I fail to see how that would be any less complex than making a humanoid frame in the first place.

schwartzworld 18 hours ago | parent [-]

Or whatever man. The post I responded to said they wanted a robot that could do 80% of human tasks. It's easy to start naming things that a human can't do, but actually think about the tasks humans perform on a day to day basis and the environments they perform them in. Could it ride in a car? Anything that can fit on a car seat can. Dogs, grocery bags and even human babies all fit very comfortably in any car. Could it take the stairs? Maybe, but at my work we don't have to take the stairs.

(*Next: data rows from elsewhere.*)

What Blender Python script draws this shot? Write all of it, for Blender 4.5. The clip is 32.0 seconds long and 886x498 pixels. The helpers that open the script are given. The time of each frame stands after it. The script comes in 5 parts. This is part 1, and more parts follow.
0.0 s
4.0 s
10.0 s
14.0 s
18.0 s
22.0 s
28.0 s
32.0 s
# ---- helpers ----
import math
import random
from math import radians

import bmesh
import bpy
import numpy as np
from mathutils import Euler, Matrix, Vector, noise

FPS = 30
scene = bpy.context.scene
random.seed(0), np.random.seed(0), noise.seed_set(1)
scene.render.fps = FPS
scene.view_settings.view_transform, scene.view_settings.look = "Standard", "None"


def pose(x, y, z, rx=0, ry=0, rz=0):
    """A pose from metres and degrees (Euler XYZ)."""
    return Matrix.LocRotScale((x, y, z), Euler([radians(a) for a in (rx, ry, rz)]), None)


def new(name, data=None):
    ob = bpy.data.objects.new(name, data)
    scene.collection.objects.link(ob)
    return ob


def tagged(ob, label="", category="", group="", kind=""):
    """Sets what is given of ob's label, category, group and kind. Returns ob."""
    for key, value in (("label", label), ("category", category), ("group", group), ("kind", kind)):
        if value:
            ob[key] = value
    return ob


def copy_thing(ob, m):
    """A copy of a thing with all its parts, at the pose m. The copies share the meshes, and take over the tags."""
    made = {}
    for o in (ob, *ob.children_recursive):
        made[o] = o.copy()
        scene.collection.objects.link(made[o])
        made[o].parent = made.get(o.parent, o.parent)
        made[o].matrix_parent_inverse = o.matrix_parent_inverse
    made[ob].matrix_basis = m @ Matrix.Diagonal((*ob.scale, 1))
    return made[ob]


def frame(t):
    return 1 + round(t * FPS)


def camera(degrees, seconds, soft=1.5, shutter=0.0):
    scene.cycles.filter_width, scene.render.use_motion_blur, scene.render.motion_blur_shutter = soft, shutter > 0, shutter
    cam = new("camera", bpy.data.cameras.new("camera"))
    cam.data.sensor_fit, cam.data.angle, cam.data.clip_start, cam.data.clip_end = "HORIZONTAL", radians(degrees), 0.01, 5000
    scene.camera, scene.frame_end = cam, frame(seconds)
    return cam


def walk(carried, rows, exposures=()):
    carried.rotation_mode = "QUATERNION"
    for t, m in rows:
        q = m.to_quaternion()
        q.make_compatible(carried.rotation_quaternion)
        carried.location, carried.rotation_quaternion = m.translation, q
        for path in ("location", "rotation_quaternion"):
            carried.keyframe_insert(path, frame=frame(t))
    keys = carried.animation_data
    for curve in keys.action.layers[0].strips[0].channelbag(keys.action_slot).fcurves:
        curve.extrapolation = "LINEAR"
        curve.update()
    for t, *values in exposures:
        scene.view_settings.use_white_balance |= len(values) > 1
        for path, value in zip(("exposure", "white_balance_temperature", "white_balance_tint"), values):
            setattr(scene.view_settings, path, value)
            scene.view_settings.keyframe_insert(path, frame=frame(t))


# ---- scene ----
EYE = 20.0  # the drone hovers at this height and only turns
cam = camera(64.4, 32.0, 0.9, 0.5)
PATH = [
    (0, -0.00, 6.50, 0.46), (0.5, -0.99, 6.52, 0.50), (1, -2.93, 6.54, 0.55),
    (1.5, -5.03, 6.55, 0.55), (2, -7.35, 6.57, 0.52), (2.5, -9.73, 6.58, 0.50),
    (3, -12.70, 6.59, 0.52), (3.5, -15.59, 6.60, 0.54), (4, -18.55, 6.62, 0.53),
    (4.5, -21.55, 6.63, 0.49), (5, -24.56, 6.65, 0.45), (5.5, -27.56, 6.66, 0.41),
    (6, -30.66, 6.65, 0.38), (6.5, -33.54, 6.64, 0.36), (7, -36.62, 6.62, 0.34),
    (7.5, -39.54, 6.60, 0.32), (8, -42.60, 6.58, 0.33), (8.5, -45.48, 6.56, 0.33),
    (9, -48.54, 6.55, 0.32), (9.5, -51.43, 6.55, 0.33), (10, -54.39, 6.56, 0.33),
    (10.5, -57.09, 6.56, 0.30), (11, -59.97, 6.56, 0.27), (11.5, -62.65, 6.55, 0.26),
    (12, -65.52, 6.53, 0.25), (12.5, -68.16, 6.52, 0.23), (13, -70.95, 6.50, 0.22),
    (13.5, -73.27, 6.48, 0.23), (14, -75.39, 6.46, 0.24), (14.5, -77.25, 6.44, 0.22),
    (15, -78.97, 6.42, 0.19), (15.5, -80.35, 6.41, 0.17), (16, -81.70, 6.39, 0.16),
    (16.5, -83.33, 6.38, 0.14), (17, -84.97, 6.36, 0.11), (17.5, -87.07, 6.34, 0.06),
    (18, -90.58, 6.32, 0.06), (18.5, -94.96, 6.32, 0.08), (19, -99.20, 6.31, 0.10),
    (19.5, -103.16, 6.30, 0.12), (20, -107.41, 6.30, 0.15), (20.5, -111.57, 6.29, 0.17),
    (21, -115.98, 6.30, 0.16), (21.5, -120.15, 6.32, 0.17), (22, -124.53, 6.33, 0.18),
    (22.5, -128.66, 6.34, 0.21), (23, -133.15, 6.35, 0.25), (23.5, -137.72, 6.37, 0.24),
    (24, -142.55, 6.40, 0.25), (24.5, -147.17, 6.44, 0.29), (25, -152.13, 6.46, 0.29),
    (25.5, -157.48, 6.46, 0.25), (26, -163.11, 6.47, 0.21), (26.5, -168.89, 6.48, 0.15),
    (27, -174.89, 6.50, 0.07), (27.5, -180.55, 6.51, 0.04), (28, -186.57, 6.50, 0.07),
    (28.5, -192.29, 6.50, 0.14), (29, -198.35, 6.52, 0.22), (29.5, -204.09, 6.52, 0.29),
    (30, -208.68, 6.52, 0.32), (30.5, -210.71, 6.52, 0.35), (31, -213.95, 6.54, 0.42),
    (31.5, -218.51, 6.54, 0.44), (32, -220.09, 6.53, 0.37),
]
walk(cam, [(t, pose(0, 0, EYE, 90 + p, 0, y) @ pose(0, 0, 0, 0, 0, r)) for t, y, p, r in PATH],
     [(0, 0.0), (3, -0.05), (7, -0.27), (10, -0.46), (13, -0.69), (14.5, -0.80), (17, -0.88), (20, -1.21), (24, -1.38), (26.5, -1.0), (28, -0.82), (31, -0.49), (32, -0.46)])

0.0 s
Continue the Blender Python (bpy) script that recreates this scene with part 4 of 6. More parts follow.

The conversation is a little reminiscent of "before the car was invented, if you asked what people wanted they would have said a faster horse". If robots became popular in day-to-day, it's not hard to imagine that we would make space for them in our lives anyway. Cars can't traverse the kinds of terrain a horse can, and they require fuel so we have roads and gas stations. If you made a robot that was actually helpful and couldn't take the stairs, you'd start installing dumbwaiters in buildings.

ACCount37 18 hours ago | parent [-]

No, "whatever man" does NOT get you out of your design constraints.

Robots that can't solve a diverse range of tasks in arbitrary human-made environments aren't going to "become popular". And if robots don't "become popular", no one is going to redesign every single environment to suit them better.